Glory and Despair
Accounts of the heartachingly beautiful and glorious moments of travel, paired quite fittingly, with total despair and disaster.
Throw me overboard
TANZANIA | Wednesday, 14 May 2014 | Views [179] | Scholarship Entry
By the sixth hour the rising nausea began to subside, reduced to a sourness at the back of my throat. I loosened the tight fists that had formed in both hands after a long, stiff session of sitting, and swaying, rocking and jolting. With each crest I swallowed the urge to leap blindly overboard and be devoured by the great, dark, wet distraction.
We were crossing a stretch of early morning sea that ran between Pangani and the shores of Zanzibar. Two men had eaten at a table beside us the night before, animated with offers of a ”good, very good dhow” and a speedy, stunning passage to the island. We set sail in total darkness but when the sun rose the sky did not disappoint, and we caught the glorious waking moments of the Indian Ocean as daylight bled over the sea. The dark was slowly diluted and dolphins broke the surface of the water.

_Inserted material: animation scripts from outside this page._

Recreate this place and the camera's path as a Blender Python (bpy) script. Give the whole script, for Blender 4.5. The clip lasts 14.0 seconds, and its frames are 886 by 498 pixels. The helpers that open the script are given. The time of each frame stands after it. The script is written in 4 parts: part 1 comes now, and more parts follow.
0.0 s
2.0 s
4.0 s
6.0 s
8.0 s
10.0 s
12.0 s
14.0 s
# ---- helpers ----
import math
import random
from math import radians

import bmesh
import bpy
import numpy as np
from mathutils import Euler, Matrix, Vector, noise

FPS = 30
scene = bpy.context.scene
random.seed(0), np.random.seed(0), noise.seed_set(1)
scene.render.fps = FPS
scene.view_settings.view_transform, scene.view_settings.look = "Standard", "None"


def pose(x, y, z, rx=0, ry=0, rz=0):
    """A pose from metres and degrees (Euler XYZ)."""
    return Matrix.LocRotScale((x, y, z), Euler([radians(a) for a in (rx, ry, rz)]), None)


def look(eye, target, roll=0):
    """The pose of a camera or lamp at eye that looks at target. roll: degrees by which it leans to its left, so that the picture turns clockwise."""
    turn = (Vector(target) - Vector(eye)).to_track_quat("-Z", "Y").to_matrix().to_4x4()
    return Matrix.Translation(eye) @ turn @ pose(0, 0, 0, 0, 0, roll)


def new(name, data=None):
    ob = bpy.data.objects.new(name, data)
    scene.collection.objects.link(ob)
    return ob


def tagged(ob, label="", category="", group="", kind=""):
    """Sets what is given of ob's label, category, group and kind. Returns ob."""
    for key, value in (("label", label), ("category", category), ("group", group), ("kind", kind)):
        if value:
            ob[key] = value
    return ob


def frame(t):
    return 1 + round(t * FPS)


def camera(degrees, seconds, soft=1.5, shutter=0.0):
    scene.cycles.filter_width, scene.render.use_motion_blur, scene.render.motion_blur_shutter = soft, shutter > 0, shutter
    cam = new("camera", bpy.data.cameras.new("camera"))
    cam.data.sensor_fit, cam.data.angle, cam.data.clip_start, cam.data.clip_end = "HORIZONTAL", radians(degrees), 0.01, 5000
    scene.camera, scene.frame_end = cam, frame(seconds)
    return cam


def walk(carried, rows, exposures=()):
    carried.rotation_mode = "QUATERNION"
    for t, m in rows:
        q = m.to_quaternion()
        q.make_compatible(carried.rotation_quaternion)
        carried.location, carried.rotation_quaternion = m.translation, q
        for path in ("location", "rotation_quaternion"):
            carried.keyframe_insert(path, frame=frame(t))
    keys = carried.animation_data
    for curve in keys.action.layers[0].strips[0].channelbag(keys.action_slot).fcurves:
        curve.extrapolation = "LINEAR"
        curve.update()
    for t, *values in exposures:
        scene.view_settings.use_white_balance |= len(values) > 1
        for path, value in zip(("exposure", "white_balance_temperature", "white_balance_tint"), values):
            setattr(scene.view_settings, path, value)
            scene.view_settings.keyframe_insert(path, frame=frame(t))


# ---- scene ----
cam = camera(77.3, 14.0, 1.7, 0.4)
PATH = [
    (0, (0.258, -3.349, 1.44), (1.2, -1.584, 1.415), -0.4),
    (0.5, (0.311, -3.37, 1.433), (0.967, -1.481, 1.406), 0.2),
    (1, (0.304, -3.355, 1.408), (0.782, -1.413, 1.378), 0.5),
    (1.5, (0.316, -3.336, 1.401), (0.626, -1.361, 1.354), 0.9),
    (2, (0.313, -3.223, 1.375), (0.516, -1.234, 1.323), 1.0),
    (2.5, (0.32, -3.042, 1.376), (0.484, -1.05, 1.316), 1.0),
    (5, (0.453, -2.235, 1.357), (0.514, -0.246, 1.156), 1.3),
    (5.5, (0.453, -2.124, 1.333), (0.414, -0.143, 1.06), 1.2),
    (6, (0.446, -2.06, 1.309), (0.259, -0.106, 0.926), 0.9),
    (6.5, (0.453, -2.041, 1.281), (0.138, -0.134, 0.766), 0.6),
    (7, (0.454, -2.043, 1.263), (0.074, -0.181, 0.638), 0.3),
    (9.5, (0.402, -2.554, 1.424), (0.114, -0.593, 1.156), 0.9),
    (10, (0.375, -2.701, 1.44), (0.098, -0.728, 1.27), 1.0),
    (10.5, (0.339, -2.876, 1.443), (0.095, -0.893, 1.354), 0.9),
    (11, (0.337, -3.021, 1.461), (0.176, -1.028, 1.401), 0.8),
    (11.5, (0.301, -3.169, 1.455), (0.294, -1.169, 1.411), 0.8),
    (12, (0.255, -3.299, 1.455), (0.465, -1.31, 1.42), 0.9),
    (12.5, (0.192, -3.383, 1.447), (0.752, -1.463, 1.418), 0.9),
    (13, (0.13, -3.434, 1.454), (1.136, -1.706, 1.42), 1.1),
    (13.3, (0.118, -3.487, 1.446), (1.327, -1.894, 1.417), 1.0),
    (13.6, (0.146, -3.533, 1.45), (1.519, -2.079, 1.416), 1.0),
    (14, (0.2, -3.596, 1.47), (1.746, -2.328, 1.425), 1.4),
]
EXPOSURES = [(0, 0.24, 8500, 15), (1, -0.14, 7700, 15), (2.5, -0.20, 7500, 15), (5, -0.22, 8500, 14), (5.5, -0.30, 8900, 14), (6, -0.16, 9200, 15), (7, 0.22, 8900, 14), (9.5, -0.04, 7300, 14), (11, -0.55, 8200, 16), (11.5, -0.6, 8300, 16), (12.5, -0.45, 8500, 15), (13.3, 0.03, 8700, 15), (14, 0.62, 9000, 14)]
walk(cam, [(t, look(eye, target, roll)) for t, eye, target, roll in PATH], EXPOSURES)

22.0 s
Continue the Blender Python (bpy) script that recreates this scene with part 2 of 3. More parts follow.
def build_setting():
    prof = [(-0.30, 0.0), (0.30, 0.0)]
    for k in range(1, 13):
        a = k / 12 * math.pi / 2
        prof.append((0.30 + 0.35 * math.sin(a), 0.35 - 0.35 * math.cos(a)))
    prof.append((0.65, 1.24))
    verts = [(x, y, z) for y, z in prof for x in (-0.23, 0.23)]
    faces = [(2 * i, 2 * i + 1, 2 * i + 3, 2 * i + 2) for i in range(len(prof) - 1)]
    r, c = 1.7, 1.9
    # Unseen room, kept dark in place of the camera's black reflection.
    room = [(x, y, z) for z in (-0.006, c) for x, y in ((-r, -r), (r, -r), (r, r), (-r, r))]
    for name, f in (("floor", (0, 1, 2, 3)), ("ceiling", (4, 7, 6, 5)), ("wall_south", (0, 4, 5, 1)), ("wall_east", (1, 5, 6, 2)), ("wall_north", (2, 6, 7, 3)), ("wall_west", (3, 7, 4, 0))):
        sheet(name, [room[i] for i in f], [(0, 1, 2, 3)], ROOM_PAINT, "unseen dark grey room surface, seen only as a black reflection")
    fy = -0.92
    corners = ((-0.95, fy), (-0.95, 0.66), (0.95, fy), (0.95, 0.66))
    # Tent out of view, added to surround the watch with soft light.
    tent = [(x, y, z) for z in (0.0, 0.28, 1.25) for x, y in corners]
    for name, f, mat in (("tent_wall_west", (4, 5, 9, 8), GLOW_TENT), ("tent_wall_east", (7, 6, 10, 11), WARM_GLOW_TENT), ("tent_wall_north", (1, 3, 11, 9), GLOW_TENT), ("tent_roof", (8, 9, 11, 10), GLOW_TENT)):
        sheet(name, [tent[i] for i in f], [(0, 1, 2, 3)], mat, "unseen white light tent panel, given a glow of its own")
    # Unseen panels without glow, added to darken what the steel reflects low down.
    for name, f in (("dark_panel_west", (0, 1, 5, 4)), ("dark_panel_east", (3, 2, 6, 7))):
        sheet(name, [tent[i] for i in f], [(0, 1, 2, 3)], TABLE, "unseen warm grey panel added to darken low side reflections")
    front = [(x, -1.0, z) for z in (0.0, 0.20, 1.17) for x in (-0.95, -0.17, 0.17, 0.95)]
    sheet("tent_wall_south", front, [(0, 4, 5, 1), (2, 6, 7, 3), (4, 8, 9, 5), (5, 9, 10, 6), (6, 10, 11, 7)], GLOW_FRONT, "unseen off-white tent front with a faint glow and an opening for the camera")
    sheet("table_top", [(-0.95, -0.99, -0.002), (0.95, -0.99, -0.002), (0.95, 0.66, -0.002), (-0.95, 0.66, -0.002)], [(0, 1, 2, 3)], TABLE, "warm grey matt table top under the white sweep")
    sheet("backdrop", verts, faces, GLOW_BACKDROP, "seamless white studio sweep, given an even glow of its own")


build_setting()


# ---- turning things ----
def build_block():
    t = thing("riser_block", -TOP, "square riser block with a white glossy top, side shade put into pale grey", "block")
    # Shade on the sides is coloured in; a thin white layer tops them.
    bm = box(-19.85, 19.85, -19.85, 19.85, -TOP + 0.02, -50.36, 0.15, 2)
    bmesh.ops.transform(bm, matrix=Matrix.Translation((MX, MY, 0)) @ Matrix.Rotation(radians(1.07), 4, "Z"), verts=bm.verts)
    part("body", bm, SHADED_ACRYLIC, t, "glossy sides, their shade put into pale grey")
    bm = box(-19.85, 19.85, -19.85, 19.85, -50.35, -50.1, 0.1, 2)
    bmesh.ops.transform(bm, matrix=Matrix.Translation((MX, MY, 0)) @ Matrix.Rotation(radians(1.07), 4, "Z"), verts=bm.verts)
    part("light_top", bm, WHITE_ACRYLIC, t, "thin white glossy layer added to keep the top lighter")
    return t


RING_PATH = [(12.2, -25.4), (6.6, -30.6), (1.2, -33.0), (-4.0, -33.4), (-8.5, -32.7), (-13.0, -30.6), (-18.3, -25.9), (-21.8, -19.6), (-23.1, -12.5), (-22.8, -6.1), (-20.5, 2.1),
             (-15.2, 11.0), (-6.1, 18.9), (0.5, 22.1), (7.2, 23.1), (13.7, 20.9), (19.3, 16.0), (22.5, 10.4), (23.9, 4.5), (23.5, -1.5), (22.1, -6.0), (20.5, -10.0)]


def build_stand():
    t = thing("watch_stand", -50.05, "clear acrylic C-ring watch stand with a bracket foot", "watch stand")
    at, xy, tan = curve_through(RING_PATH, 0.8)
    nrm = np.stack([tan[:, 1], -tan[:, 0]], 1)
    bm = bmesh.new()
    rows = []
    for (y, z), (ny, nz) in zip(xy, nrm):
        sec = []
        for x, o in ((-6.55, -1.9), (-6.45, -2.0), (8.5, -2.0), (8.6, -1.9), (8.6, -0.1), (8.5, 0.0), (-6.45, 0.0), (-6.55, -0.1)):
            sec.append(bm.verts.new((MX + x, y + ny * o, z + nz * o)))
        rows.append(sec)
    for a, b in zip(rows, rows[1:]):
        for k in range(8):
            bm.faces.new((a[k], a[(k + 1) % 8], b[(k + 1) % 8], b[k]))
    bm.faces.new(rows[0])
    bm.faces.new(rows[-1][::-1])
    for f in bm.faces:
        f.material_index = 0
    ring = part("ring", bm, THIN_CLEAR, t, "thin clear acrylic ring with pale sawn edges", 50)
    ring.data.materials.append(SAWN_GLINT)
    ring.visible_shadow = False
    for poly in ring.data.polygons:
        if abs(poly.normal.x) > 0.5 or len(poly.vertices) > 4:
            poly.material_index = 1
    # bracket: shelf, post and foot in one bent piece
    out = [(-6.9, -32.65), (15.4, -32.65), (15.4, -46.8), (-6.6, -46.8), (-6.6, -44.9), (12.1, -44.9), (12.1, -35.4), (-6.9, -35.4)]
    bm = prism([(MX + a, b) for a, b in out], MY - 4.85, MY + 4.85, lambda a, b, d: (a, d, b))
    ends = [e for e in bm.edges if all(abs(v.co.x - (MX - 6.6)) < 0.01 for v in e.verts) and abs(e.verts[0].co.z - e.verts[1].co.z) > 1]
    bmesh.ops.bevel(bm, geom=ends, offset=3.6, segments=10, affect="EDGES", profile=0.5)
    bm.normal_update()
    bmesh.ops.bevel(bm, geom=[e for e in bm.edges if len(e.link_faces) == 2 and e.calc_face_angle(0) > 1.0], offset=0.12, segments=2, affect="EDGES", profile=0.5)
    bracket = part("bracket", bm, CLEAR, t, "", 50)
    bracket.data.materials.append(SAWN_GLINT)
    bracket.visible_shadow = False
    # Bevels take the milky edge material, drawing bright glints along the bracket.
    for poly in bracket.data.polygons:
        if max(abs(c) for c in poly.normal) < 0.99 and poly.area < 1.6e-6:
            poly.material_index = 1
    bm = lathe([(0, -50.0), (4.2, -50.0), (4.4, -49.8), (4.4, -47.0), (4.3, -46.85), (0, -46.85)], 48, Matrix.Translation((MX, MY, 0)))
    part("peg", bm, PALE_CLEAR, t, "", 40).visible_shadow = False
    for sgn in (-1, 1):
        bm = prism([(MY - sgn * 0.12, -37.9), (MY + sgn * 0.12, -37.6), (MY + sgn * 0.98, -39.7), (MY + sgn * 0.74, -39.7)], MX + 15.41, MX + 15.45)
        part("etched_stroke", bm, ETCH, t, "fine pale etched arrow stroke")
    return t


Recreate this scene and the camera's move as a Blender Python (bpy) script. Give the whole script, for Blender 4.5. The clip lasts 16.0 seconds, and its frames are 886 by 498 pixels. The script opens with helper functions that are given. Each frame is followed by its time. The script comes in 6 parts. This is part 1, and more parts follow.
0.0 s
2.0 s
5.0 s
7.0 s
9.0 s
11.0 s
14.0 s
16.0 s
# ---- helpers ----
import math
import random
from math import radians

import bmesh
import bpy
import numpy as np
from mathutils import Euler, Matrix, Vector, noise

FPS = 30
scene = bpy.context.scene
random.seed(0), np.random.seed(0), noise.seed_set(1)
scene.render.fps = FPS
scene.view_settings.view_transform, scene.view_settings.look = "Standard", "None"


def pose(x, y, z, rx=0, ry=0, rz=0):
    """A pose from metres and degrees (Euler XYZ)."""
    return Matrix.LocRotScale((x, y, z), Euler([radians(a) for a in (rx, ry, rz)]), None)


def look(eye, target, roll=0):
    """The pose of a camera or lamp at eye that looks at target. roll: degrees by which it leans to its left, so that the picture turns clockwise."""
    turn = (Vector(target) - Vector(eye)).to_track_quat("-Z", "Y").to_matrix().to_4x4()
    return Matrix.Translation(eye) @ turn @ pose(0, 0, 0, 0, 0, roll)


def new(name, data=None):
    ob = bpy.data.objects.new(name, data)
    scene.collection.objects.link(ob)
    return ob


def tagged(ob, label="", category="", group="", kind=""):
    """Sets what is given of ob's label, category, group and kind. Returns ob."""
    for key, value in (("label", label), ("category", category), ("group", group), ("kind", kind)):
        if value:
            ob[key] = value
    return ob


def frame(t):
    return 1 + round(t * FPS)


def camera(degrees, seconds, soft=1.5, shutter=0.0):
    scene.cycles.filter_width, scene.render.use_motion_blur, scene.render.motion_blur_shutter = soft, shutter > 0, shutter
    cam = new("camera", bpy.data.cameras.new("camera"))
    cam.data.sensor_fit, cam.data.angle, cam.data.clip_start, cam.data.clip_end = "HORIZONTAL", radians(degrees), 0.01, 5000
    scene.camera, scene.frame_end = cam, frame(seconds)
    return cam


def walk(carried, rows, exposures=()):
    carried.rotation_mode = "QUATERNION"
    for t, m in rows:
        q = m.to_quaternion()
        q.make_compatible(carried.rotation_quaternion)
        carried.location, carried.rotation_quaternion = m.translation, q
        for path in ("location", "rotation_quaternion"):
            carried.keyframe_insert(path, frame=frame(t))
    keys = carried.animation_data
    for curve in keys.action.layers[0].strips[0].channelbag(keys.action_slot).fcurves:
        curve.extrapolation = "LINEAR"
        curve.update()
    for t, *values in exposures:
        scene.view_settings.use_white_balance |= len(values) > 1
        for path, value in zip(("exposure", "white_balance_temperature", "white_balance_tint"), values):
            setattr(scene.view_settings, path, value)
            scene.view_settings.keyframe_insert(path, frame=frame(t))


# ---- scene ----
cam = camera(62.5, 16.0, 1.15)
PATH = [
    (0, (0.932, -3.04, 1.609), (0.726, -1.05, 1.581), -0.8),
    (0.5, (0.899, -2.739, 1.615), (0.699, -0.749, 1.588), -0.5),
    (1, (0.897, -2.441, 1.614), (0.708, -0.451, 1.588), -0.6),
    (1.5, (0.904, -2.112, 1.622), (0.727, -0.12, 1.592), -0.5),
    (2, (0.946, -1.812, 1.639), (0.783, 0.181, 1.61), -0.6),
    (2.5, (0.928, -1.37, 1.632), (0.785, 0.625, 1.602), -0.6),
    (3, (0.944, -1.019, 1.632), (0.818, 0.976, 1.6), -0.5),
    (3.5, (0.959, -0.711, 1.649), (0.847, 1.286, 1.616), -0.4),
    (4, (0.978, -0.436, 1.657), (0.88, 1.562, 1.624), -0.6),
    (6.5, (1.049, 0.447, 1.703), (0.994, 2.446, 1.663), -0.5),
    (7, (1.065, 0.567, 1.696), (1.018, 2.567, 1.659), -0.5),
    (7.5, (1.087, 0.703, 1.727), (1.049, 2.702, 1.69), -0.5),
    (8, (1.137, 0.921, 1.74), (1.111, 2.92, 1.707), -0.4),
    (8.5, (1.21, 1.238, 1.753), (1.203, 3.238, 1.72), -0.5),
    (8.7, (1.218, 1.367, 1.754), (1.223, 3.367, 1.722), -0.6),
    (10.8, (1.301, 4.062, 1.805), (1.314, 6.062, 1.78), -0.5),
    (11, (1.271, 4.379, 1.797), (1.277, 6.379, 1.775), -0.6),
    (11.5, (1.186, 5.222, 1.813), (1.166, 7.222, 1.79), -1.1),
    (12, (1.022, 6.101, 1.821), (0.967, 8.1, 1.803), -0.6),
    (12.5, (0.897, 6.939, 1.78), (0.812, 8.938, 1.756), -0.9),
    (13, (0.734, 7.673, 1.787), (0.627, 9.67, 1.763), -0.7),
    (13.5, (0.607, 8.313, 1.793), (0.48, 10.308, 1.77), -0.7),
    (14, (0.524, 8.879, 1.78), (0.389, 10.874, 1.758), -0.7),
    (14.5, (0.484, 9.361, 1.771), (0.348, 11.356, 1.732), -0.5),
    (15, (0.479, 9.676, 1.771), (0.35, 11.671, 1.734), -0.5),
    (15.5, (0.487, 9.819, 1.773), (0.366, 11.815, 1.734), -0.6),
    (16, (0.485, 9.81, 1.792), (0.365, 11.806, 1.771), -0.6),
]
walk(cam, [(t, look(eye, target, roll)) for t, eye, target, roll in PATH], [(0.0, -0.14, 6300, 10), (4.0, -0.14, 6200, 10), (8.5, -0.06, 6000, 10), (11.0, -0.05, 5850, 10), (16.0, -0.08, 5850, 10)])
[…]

Through it all, those private moments with the sunrise, I could think of nothing I would like more than a shipwreck.
Total disaster. A rogue gust to spill us all out as a kind of rough diversion. I was desperate.
Sickness had swept over me not long after we left the port, and though our guides were determined, the rickety dhow was little match for turbulent dawn winds and queasy passengers.
'Soon, soon', nodded the bristly beard to my right.
I glanced up, daring for the first time in a while to take the focus off my sodden feet. His face was quiet, and expressions moved in slow motion- not too surprising after the many wars won already that morning. He had battled against pelting rain and tirelessly grappled with the blue tarpaulin that shielded against the winds.
I sat wedged between a weeping woman and a girl with a very full bladder; a line-up of desperate faces against a spectacular early morning backdrop. Three rows of rotten wood benches were suspended between arched disintegrating sides, and planted on them an array of restless bottoms, suffering various stages of seasickness and cramp.
In the final hour, and really far too late, I found my sea-legs. They grew in time for the approach to the shore. Our bearded host let out a thick chuckle as a crust of land lined the horizon. The rain became a fine mist and he released the tarpaulin drape from the side of the boat to reveal sun streaming out behind the clouds.
“Now”
Yes. Now. We landed, grasped hands and in a moment he was gone, he left us shipwrecked, deserted and washed up in paradise. Holy land. Heaven on earth. My sea-legs waded me to shore.